[start Data provided]

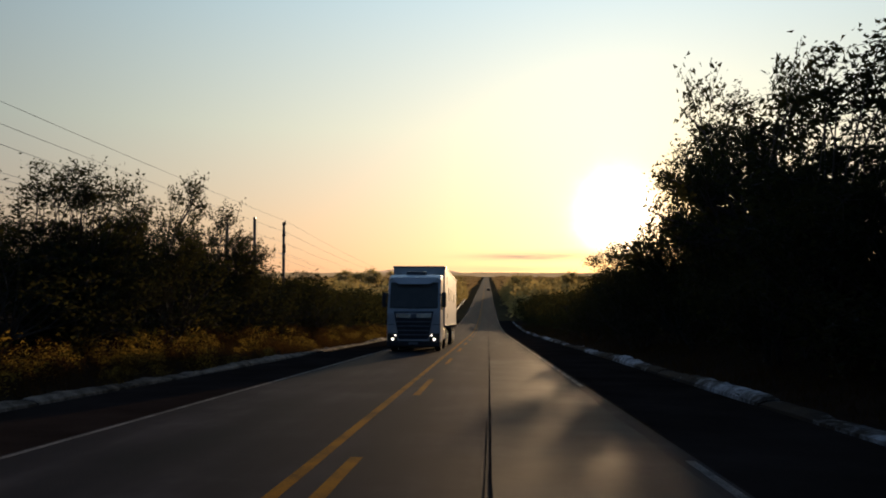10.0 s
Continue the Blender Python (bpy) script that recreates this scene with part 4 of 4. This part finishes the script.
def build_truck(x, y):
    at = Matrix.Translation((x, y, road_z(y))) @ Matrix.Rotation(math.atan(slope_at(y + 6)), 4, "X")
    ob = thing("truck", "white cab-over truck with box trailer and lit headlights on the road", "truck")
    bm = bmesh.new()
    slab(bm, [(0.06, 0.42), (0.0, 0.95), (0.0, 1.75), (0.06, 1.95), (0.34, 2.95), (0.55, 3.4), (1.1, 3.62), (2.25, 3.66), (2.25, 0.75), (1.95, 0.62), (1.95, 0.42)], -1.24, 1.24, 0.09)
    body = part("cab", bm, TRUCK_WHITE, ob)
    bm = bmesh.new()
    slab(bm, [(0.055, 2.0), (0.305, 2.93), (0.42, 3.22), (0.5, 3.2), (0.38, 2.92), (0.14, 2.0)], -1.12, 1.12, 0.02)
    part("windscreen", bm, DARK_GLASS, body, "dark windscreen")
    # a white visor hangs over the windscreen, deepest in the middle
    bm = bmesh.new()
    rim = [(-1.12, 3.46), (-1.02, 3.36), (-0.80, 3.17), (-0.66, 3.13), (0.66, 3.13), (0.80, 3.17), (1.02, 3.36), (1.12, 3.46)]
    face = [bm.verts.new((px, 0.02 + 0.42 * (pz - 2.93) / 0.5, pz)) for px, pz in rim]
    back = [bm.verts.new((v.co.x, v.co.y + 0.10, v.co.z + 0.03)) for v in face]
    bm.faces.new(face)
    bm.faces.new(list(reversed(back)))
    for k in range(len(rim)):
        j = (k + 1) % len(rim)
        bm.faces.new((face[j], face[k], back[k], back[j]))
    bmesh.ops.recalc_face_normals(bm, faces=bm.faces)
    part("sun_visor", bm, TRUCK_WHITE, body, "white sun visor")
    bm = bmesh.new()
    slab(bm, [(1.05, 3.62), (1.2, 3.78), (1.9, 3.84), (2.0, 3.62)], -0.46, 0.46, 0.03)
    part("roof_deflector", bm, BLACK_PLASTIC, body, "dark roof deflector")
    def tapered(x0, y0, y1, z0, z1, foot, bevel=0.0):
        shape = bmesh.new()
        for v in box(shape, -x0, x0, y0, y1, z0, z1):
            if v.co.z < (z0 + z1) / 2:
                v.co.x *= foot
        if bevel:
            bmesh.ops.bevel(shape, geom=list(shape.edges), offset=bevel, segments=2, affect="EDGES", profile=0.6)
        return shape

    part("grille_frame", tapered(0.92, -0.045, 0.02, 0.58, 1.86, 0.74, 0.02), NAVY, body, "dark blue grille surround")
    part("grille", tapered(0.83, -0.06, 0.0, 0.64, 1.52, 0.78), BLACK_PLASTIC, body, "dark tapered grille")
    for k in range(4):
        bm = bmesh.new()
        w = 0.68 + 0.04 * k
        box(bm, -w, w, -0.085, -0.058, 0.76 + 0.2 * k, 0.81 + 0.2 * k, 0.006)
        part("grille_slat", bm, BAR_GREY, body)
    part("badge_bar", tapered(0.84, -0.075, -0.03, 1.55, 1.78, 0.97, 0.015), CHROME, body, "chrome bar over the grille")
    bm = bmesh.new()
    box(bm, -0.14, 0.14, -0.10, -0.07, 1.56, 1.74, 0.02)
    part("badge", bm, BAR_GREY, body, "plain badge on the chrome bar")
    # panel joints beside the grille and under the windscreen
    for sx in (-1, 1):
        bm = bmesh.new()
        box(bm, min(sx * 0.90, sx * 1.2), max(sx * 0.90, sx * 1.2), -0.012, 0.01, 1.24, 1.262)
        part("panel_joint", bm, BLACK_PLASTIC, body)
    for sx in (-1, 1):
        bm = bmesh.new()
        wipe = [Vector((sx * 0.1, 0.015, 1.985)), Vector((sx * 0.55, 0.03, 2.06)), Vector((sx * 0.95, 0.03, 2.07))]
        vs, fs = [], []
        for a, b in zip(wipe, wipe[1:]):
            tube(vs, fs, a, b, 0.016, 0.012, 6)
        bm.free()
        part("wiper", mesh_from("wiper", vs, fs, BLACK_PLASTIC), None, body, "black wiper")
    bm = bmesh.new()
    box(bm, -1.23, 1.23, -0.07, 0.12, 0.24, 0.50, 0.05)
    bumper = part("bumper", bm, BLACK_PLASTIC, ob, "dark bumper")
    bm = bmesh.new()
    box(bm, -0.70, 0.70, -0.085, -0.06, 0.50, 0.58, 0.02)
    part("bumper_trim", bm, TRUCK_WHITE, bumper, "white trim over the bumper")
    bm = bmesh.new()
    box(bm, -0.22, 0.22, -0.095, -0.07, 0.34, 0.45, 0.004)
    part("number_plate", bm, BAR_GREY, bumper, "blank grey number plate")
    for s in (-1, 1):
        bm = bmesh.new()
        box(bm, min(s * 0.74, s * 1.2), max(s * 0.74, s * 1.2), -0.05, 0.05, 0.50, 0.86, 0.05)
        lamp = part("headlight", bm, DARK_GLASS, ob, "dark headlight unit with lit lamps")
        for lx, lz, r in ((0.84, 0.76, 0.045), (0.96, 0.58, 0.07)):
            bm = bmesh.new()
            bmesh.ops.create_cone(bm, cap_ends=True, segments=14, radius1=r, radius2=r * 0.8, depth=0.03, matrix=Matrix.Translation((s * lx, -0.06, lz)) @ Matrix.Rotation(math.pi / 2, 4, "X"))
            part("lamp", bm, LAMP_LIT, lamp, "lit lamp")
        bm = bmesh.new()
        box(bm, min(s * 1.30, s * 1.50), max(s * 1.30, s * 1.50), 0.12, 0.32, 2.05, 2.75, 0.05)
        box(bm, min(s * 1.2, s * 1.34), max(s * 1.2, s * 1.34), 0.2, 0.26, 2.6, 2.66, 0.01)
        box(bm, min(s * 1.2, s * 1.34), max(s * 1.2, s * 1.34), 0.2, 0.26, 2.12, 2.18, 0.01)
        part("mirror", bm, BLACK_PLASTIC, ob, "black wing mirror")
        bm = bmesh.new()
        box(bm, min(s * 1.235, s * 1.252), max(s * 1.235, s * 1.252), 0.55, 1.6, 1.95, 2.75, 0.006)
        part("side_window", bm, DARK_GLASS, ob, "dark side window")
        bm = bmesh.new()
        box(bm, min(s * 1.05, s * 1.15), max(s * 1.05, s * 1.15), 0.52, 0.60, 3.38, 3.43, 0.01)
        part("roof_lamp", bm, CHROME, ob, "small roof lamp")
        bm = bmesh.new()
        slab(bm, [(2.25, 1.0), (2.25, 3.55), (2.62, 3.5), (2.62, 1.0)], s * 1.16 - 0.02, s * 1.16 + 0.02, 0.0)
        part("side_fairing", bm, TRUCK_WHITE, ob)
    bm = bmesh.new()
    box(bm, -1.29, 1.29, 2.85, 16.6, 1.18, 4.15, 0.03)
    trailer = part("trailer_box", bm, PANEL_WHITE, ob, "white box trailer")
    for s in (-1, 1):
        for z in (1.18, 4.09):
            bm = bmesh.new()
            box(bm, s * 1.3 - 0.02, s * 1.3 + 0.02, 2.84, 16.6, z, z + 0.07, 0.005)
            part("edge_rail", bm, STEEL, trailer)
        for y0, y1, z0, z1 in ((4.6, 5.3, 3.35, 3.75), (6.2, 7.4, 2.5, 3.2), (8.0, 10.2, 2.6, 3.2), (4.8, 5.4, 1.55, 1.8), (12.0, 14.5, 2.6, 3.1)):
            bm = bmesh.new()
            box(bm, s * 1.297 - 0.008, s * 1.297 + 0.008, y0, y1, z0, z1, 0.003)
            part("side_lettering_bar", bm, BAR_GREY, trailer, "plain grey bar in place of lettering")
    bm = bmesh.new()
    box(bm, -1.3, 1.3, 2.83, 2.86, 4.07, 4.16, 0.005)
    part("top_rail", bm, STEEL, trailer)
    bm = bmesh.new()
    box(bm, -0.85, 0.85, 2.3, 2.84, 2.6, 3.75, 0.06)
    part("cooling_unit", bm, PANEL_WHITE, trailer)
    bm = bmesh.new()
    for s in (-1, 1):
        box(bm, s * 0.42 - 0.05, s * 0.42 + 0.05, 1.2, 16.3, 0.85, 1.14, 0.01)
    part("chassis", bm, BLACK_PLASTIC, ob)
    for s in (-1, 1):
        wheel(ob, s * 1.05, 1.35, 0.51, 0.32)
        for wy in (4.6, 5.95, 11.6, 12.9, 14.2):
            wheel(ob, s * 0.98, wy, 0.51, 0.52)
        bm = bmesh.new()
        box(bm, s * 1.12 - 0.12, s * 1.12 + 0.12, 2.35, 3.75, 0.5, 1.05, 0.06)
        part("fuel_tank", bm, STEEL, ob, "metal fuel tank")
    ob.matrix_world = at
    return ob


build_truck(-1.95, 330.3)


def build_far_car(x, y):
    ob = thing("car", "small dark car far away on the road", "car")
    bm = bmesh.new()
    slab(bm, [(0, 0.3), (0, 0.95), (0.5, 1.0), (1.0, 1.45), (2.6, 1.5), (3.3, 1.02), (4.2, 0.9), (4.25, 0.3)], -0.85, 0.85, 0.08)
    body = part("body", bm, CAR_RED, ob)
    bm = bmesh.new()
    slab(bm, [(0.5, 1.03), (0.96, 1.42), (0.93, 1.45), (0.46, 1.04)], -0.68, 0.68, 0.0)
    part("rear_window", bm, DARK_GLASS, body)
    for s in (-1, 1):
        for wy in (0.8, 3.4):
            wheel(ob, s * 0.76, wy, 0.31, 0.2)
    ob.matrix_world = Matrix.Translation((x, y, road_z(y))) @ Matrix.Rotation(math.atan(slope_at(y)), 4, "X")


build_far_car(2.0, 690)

[end Data provided]

* Problem to work on: Whenever "with" turns up in a line, pick that line out.

* Task solution:
Continue the Blender Python (bpy) script that recreates this scene with part 4 of 4. This part finishes the script.
    ob = thing("truck", "white cab-over truck with box trailer and lit headlights on the road", "truck")
        lamp = part("headlight", bm, DARK_GLASS, ob, "dark headlight unit with lit lamps")